## Begin Given data
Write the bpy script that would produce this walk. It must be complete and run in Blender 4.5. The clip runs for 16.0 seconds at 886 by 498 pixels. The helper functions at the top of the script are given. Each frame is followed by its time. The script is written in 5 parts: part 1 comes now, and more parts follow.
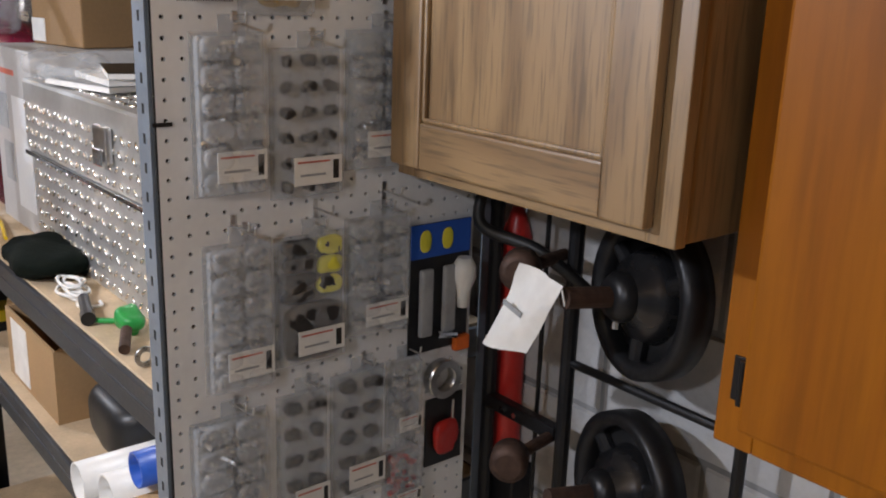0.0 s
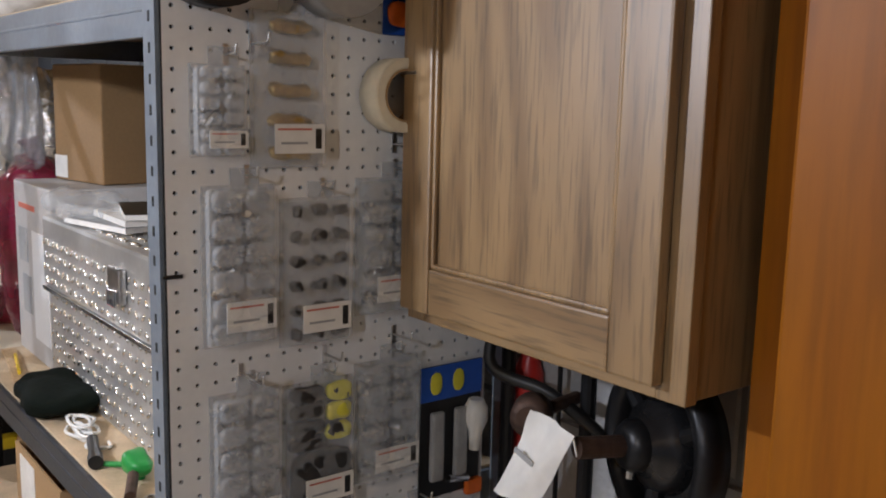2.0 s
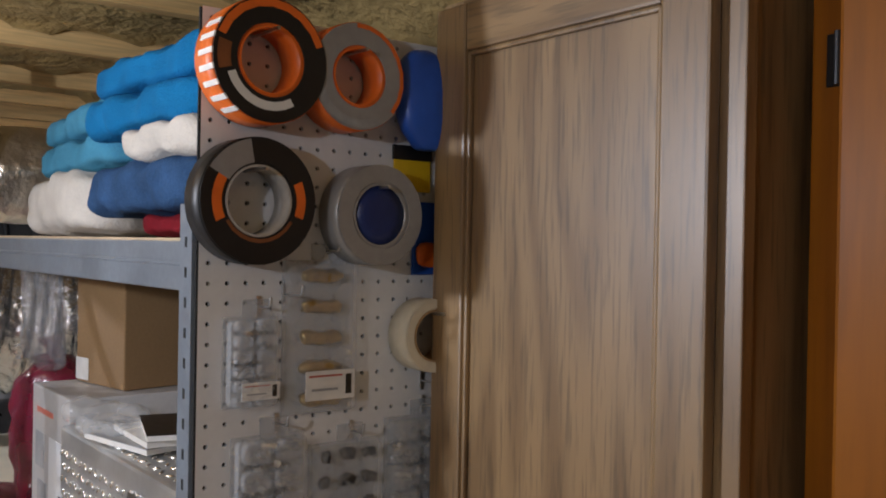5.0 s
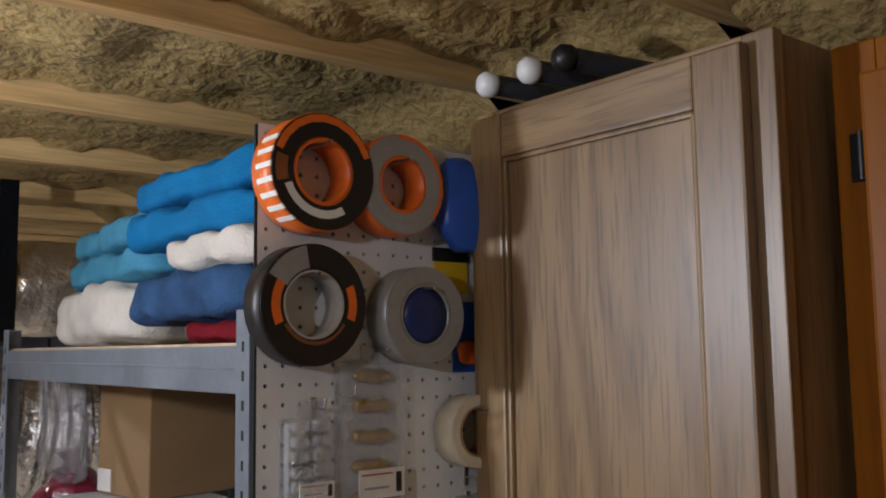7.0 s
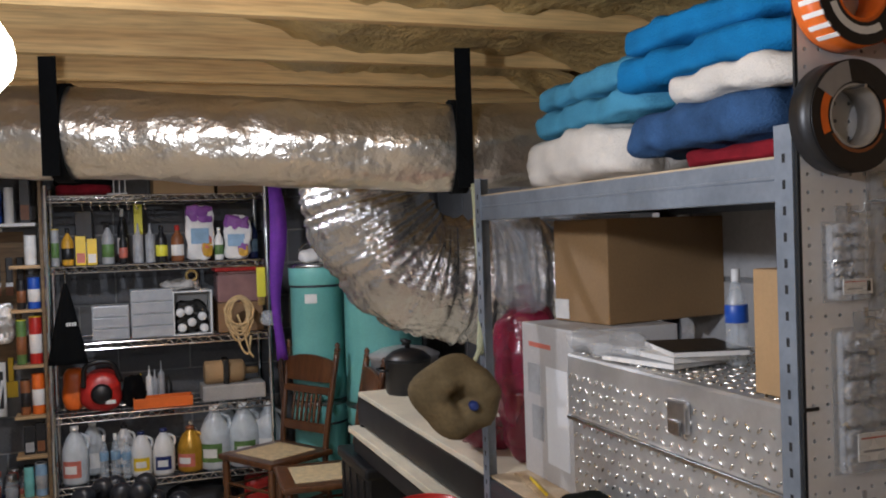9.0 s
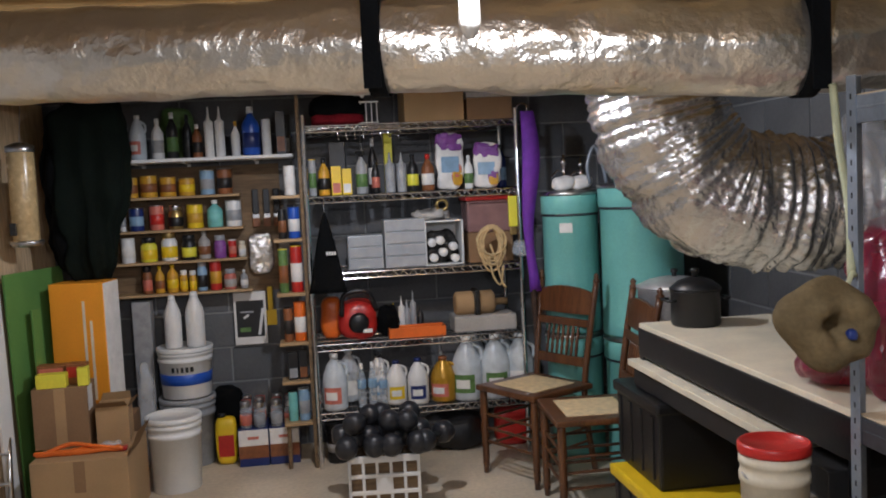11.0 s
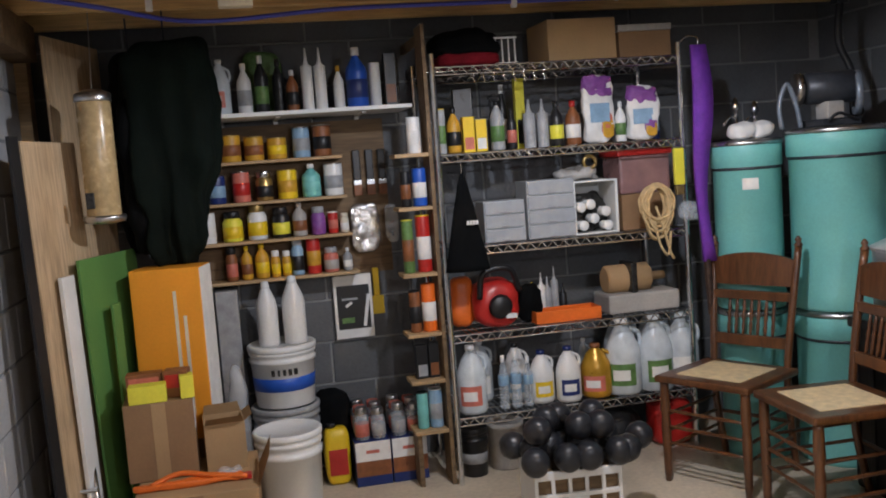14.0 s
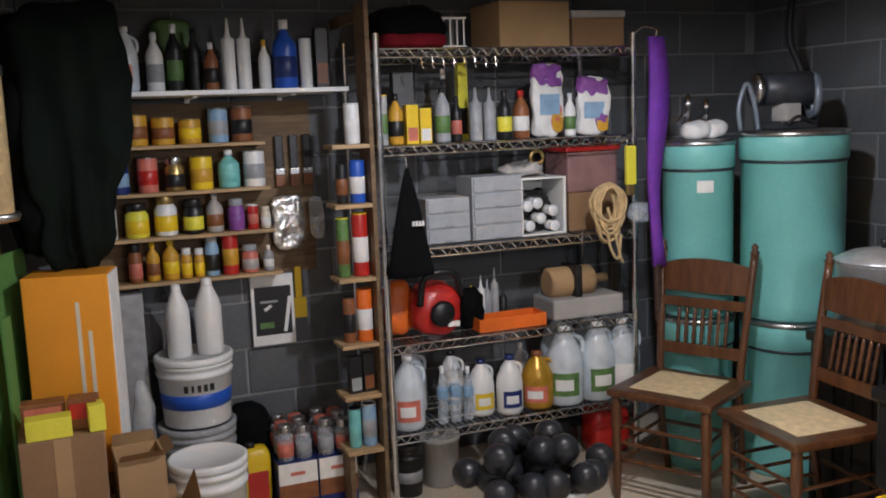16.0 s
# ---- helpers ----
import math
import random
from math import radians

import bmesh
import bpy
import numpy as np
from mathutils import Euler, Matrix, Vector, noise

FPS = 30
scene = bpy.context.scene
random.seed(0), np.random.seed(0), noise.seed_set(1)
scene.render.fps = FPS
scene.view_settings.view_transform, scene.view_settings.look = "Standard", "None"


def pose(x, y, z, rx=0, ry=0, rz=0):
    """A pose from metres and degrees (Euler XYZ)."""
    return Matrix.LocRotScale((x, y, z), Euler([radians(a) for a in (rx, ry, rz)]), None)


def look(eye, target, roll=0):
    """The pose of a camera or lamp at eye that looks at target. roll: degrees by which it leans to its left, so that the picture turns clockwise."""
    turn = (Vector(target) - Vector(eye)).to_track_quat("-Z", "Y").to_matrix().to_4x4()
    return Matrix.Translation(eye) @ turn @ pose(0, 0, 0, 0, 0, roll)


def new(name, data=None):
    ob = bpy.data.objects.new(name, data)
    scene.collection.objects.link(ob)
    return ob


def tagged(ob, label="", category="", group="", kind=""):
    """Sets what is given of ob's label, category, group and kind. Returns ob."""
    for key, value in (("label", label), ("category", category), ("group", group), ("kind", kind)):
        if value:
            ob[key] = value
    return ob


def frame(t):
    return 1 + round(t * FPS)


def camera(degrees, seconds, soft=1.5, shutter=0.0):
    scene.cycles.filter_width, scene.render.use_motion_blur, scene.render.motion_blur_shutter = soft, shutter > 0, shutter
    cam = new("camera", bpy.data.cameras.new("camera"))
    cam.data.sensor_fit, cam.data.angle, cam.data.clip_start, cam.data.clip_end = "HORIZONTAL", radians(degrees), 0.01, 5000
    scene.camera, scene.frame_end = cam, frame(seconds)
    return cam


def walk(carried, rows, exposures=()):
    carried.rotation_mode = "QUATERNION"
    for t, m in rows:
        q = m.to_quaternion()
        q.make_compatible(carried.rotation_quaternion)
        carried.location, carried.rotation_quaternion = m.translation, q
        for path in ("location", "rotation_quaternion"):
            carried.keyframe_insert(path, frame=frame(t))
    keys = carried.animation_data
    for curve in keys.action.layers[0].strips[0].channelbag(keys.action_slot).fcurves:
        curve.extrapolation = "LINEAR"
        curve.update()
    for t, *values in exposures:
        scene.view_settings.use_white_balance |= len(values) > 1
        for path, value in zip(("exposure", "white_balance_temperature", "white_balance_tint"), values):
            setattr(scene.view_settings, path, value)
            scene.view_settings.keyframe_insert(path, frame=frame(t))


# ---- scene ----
## End Given data
Task statement: Every line above should be returned word for word, with the pictures left behind.

Written response:
Write the bpy script that would produce this walk. It must be complete and run in Blender 4.5. The clip runs for 16.0 seconds at 886 by 498 pixels. The helper functions at the top of the script are given. Each frame is followed by its time. The script is written in 5 parts: part 1 comes now, and more parts follow.
0.0 s
2.0 s
5.0 s
7.0 s
9.0 s
11.0 s
14.0 s
16.0 s
# ---- helpers ----
import math
import random
from math import radians

import bmesh
import bpy
import numpy as np
from mathutils import Euler, Matrix, Vector, noise

FPS = 30
scene = bpy.context.scene
random.seed(0), np.random.seed(0), noise.seed_set(1)
scene.render.fps = FPS
scene.view_settings.view_transform, scene.view_settings.look = "Standard", "None"


def pose(x, y, z, rx=0, ry=0, rz=0):
    """A pose from metres and degrees (Euler XYZ)."""
    return Matrix.LocRotScale((x, y, z), Euler([radians(a) for a in (rx, ry, rz)]), None)


def look(eye, target, roll=0):
    """The pose of a camera or lamp at eye that looks at target. roll: degrees by which it leans to its left, so that the picture turns clockwise."""
    turn = (Vector(target) - Vector(eye)).to_track_quat("-Z", "Y").to_matrix().to_4x4()
    return Matrix.Translation(eye) @ turn @ pose(0, 0, 0, 0, 0, roll)


def new(name, data=None):
    ob = bpy.data.objects.new(name, data)
    scene.collection.objects.link(ob)
    return ob


def tagged(ob, label="", category="", group="", kind=""):
    """Sets what is given of ob's label, category, group and kind. Returns ob."""
    for key, value in (("label", label), ("category", category), ("group", group), ("kind", kind)):
        if value:
            ob[key] = value
    return ob


def frame(t):
    return 1 + round(t * FPS)


def camera(degrees, seconds, soft=1.5, shutter=0.0):
    scene.cycles.filter_width, scene.render.use_motion_blur, scene.render.motion_blur_shutter = soft, shutter > 0, shutter
    cam = new("camera", bpy.data.cameras.new("camera"))
    cam.data.sensor_fit, cam.data.angle, cam.data.clip_start, cam.data.clip_end = "HORIZONTAL", radians(degrees), 0.01, 5000
    scene.camera, scene.frame_end = cam, frame(seconds)
    return cam


def walk(carried, rows, exposures=()):
    carried.rotation_mode = "QUATERNION"
    for t, m in rows:
        q = m.to_quaternion()
        q.make_compatible(carried.rotation_quaternion)
        carried.location, carried.rotation_quaternion = m.translation, q
        for path in ("location", "rotation_quaternion"):
            carried.keyframe_insert(path, frame=frame(t))
    keys = carried.animation_data
    for curve in keys.action.layers[0].strips[0].channelbag(keys.action_slot).fcurves:
        curve.extrapolation = "LINEAR"
        curve.update()
    for t, *values in exposures:
        scene.view_settings.use_white_balance |= len(values) > 1
        for path, value in zip(("exposure", "white_balance_temperature", "white_balance_tint"), values):
            setattr(scene.view_settings, path, value)
            scene.view_settings.keyframe_insert(path, frame=frame(t))


# ---- scene ----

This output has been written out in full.